Long, who started her Wall Street career with Salomon Brothers and later held senior roles at Credit Suisse, knows the proverbial “market structure debt” within the financial and banking system all too well.
“We are stuck with this layered market structure where each intermediary has to process transactions in sequence, they can’t do it simultaneously,” she said. “Because of these market structure issues that need to delay settlement, it creates counterparty risk and ties up capital. And one of the fundamental tenets of finance is if you can turn your capital more frequently, you increase your returns.”
Wall Street vs. decentralized crypto markets
Because of the promising blockchain technology and indisputable performance of major cryptocurrencies, it is no wonder that institutional investors have become more interested in getting exposure to the asset class.

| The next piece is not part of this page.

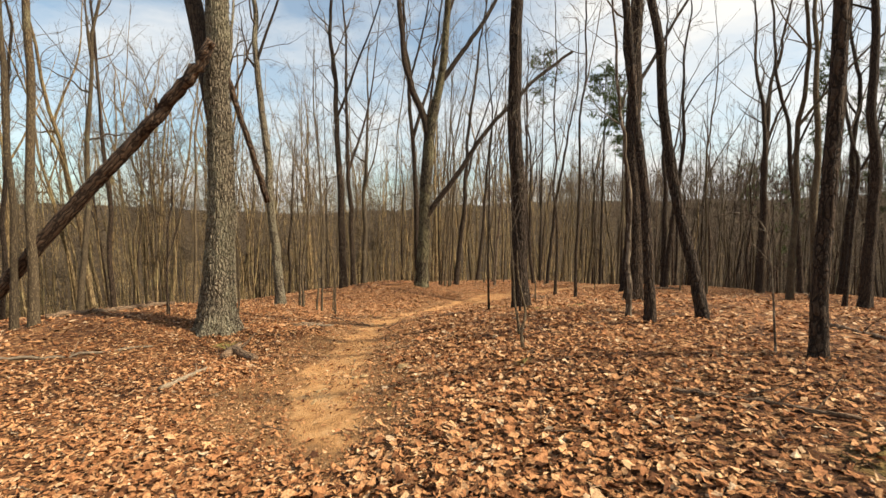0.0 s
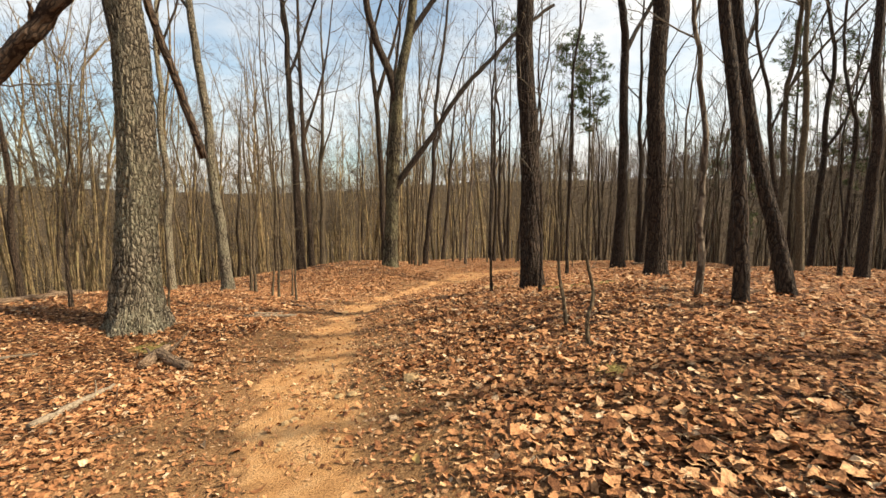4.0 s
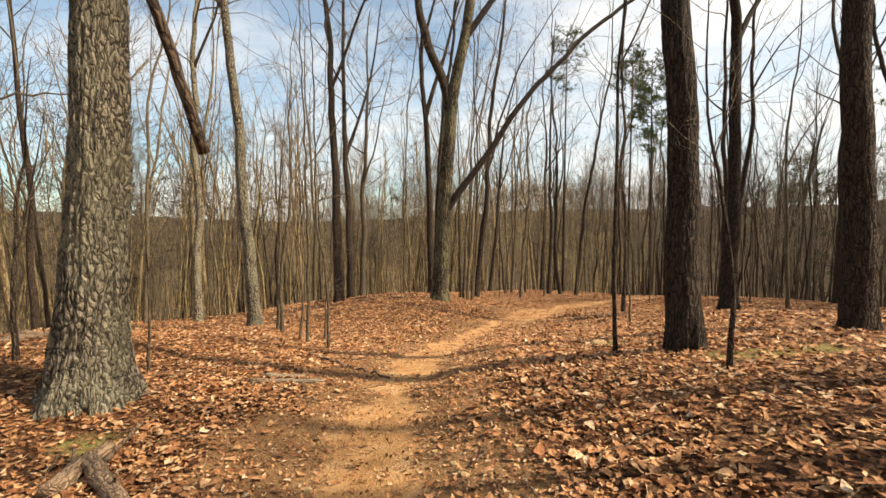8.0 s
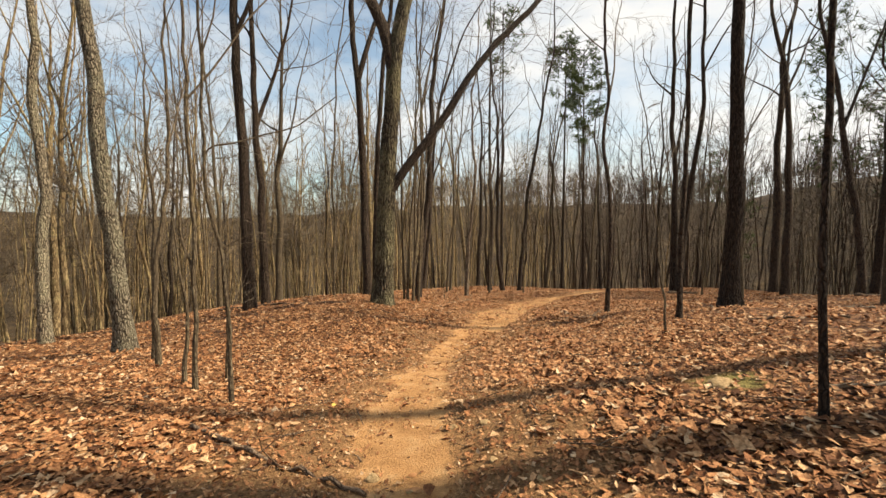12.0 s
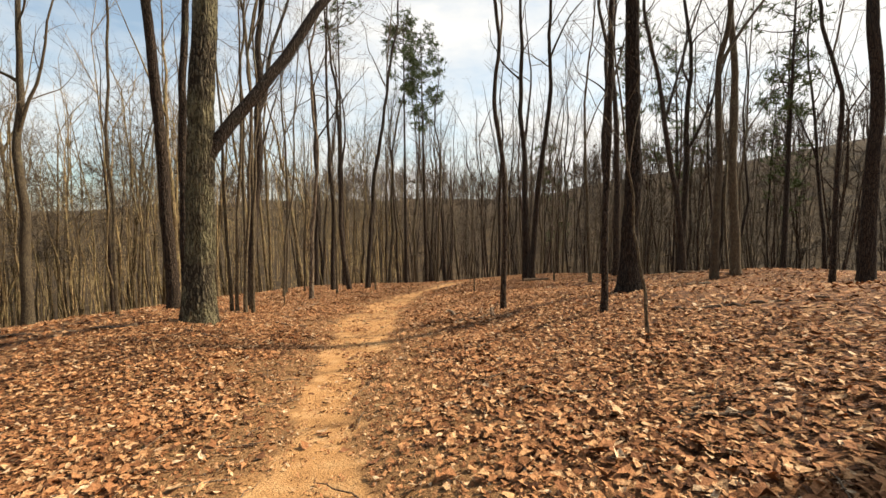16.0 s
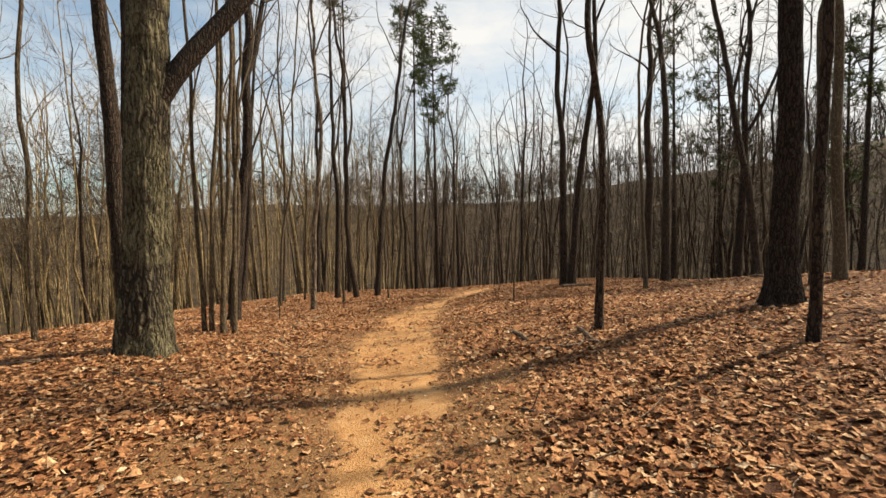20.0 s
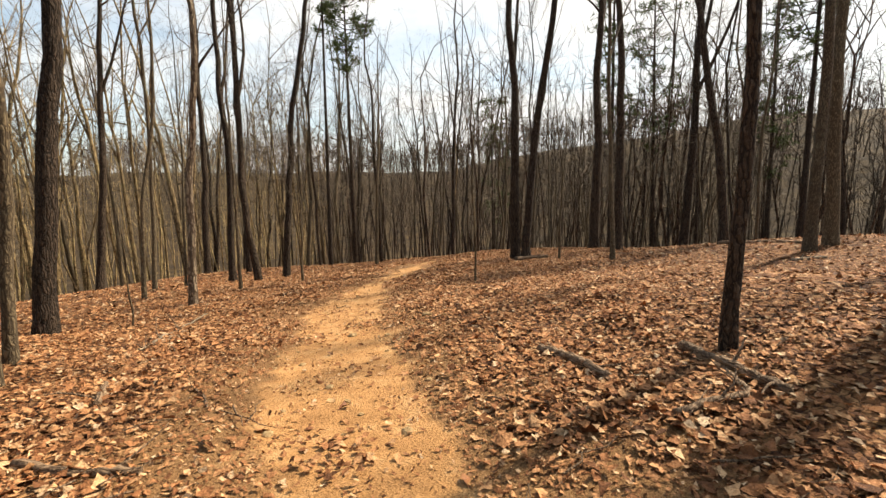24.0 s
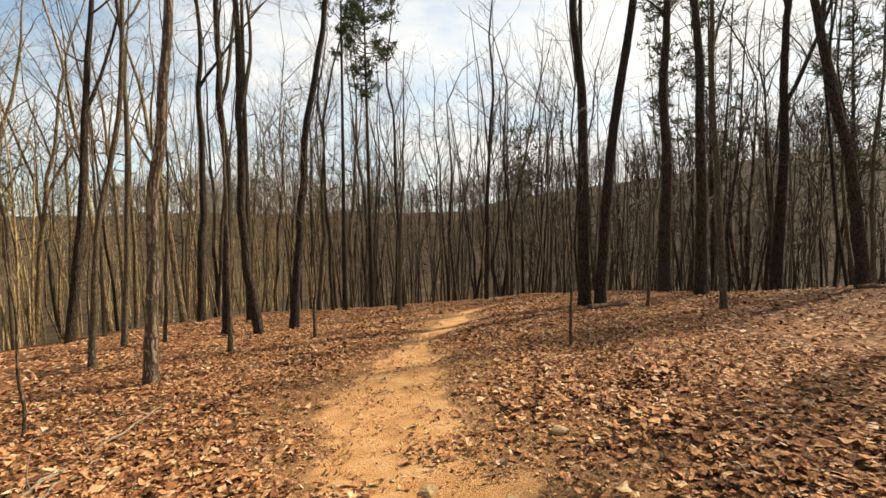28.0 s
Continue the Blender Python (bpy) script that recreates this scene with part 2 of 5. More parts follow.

However, in Long’s view, there is a limit to the role that Wall Street can play in providing the institutional-grade infrastructure for the crypto markets.
“The assumption that Wall Street matters to these markets is a fallacy because the information frontier in these markets is not in New York. It’s not in Silicon Valley either,” she said. “These markets are decentralized and Wall Street will never be able to control them.”
She explains that 75% to 80% of bitcoin and ether, on average, are held by individuals rather than intermediaries, and during bull markets, even less crypto is held by intermediaries.
“It means at the end of the day that Wall Street will never be able to have some clearing for digital assets,” she said, “because Wall Street will never be able to get its hands on a sufficient amount of the collateral to create a true clearinghouse.”
But that creates opportunities for companies and individuals that are “on the knowledge frontier of these markets.”
For example, Long’s Avanti Bank aims to “serve as a compliant bridge to the US dollar payments system and a custodian of digital assets that can meet the strictest level of institutional custody standards.” Based in Wyoming, which is increasingly becoming the crypto hub of America for its crypto-friendly laws, the bank is a special purpose depository institution in the state.
“The biggest challenge in 2017 for the industry was that banks wouldn’t bank the industry and legitimate startups were losing their businesses right and left because banks would not bank them,” Long said. “In the United States, if you don’t have a bank account, you’re not a legitimate business… the lack of banking services to this industry in 2017 was the biggest issue that the industry was asking for help on and that’s why Wyoming stepped forward and provided it.”